● **PROBLEM REQUIREMENTS**:
Lift out, unaltered, the lines of the material below between the line holding "# ---- helpers" and the line holding "scene.render.fps = FPS", counting both.

● **RECORD SET**:
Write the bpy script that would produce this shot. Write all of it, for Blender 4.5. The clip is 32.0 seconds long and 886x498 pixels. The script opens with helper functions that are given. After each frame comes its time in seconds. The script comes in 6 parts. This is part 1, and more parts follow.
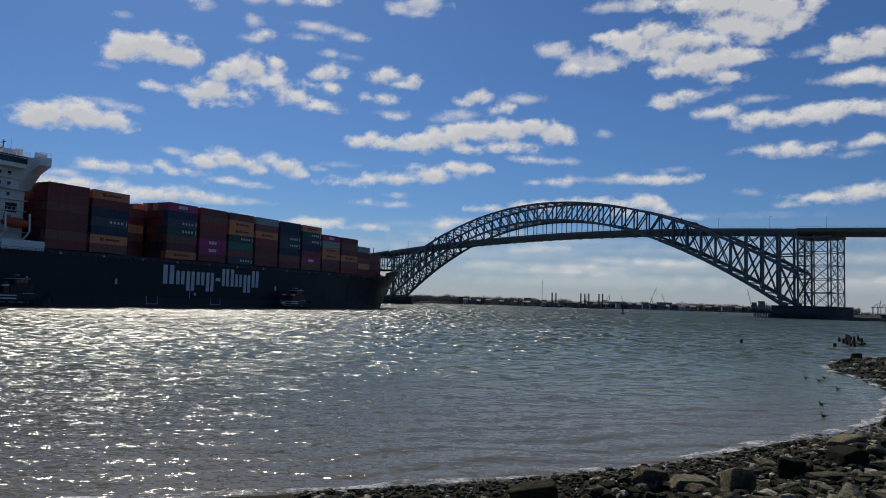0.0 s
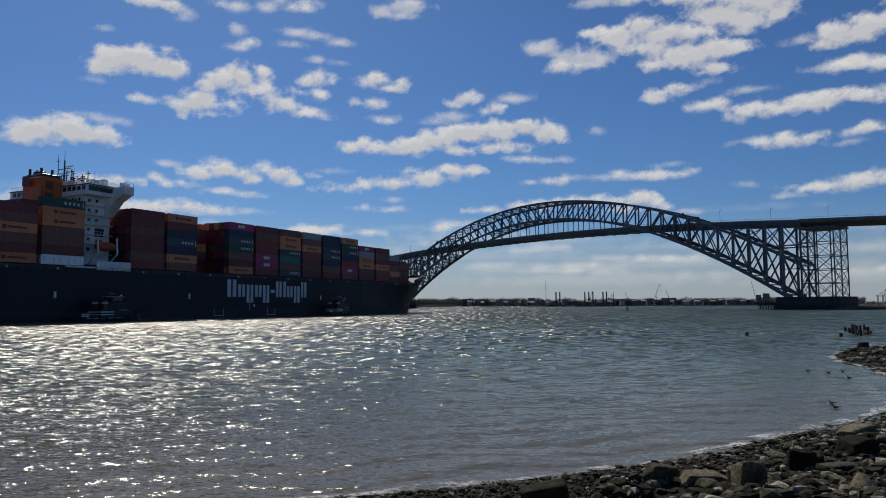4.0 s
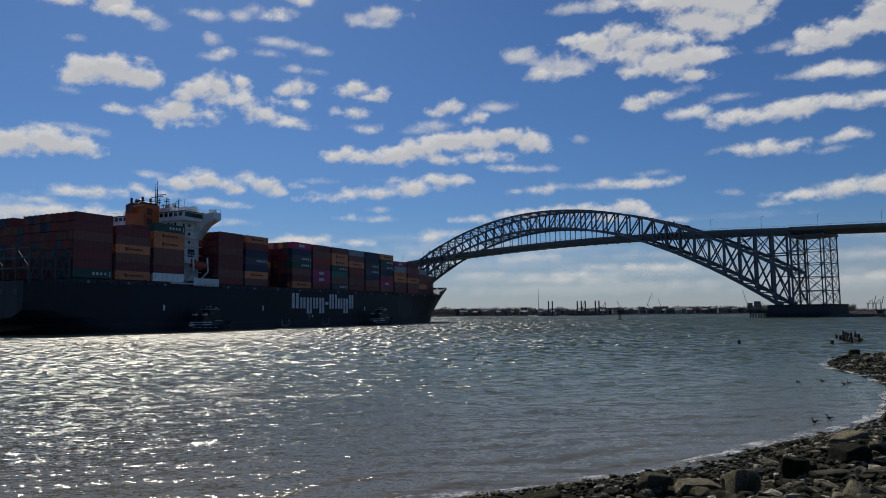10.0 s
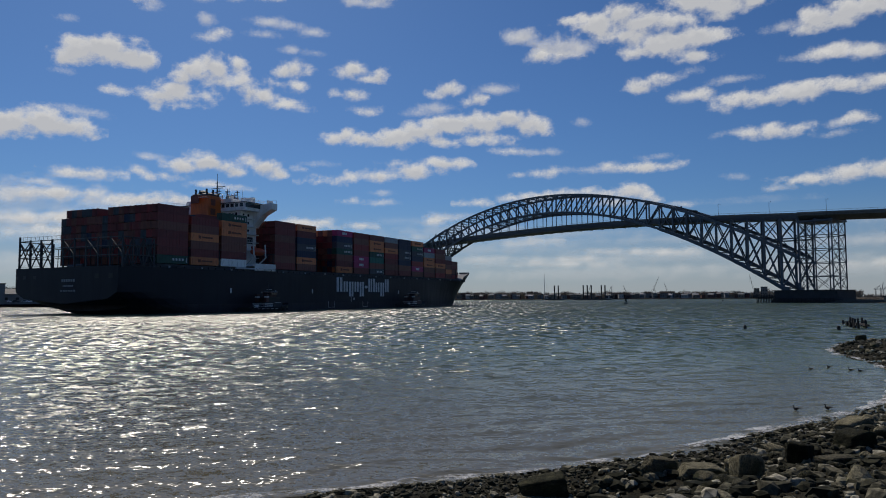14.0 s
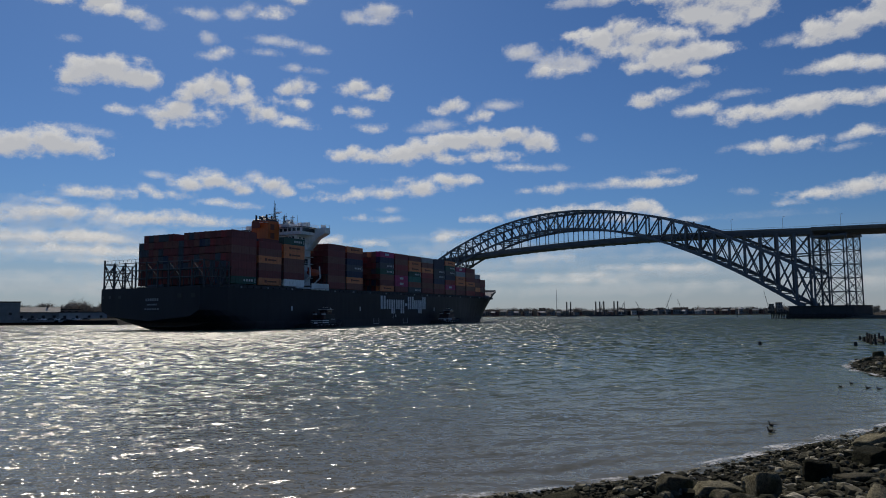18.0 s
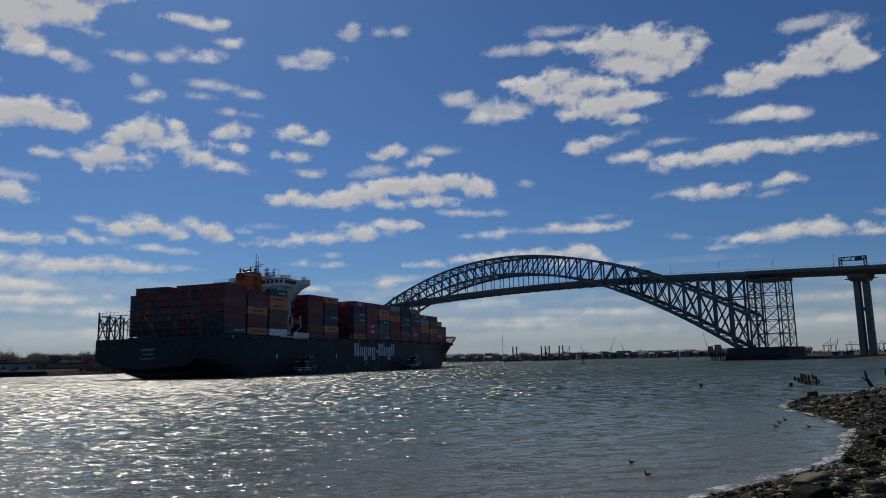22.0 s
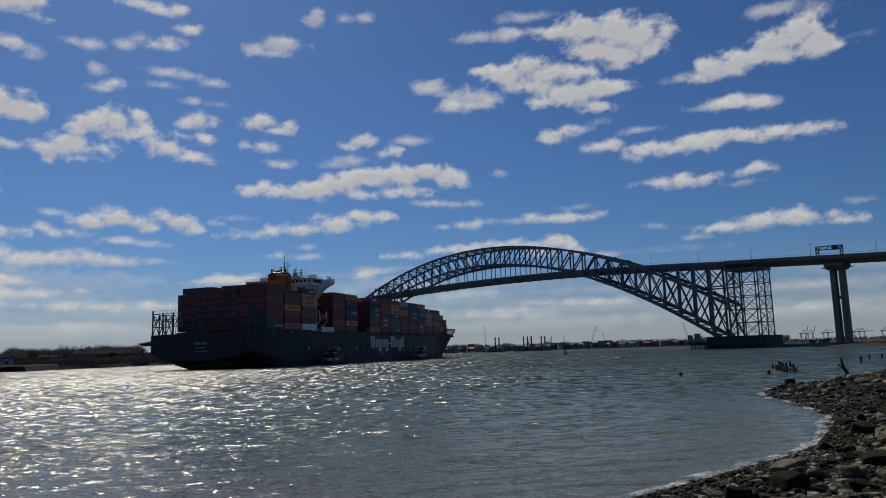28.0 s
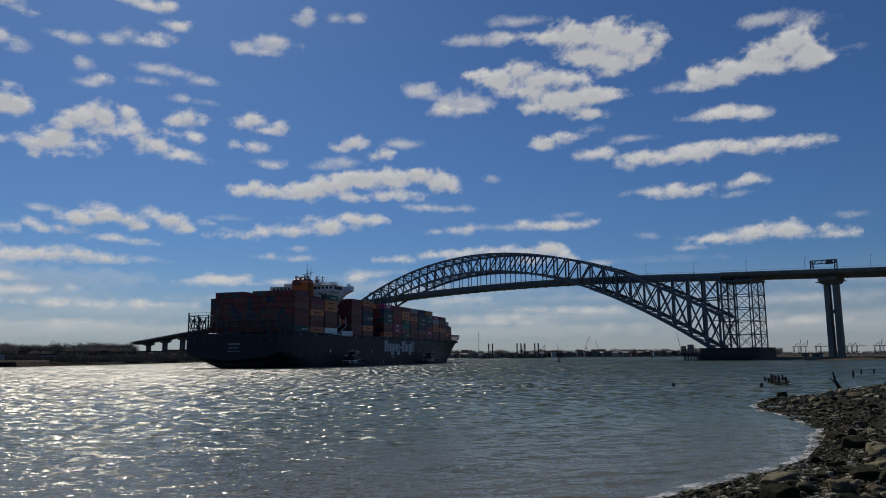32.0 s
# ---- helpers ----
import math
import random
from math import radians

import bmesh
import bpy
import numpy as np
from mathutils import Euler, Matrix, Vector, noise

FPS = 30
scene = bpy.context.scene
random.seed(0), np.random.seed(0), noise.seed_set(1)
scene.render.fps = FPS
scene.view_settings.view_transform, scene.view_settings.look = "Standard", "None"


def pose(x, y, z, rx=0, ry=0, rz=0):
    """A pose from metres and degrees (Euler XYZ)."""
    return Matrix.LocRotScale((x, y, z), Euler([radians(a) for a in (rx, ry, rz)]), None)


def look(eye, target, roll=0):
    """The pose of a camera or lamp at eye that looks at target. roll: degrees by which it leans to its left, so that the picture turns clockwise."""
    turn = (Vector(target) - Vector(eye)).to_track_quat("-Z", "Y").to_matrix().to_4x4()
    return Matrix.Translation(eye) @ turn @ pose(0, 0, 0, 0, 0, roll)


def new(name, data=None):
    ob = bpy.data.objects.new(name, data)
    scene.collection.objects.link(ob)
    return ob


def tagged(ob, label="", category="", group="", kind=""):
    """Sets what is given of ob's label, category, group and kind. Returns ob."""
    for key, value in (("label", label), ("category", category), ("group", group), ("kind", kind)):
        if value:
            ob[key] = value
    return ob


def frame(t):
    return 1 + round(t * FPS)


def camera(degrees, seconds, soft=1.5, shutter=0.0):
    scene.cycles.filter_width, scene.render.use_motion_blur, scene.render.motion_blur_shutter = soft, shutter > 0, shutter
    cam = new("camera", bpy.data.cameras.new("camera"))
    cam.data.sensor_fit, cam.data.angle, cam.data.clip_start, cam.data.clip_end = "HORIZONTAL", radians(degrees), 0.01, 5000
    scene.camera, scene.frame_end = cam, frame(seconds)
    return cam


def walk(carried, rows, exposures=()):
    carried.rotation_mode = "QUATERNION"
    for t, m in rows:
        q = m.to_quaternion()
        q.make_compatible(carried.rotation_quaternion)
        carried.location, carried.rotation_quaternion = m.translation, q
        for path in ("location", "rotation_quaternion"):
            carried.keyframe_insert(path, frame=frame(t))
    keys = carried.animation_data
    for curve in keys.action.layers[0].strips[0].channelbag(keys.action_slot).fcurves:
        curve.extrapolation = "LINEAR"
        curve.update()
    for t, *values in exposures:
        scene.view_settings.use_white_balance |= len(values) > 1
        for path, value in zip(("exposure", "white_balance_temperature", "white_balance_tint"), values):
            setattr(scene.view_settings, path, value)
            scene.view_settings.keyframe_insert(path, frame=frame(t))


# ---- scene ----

==

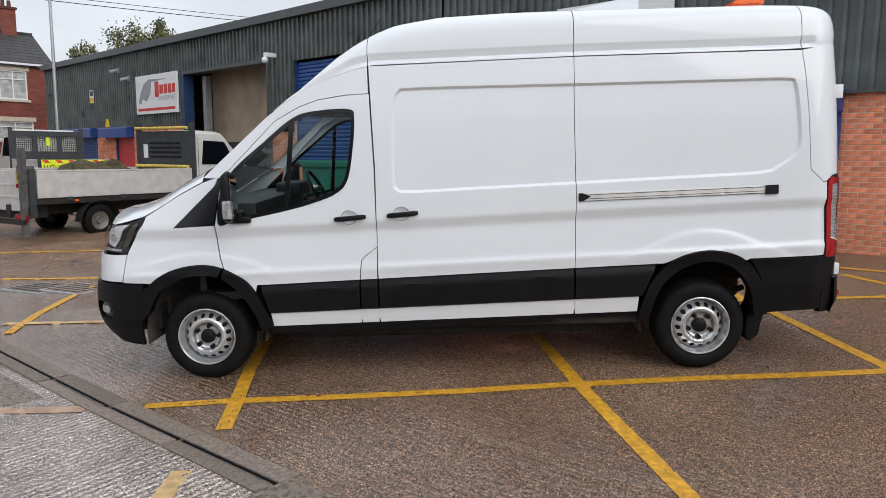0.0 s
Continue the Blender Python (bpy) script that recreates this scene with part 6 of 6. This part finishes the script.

● **TASK OUTPUT**:
# ---- helpers ----
import math
import random
from math import radians

import bmesh
import bpy
import numpy as np
from mathutils import Euler, Matrix, Vector, noise

FPS = 30
scene = bpy.context.scene
random.seed(0), np.random.seed(0), noise.seed_set(1)
scene.render.fps = FPS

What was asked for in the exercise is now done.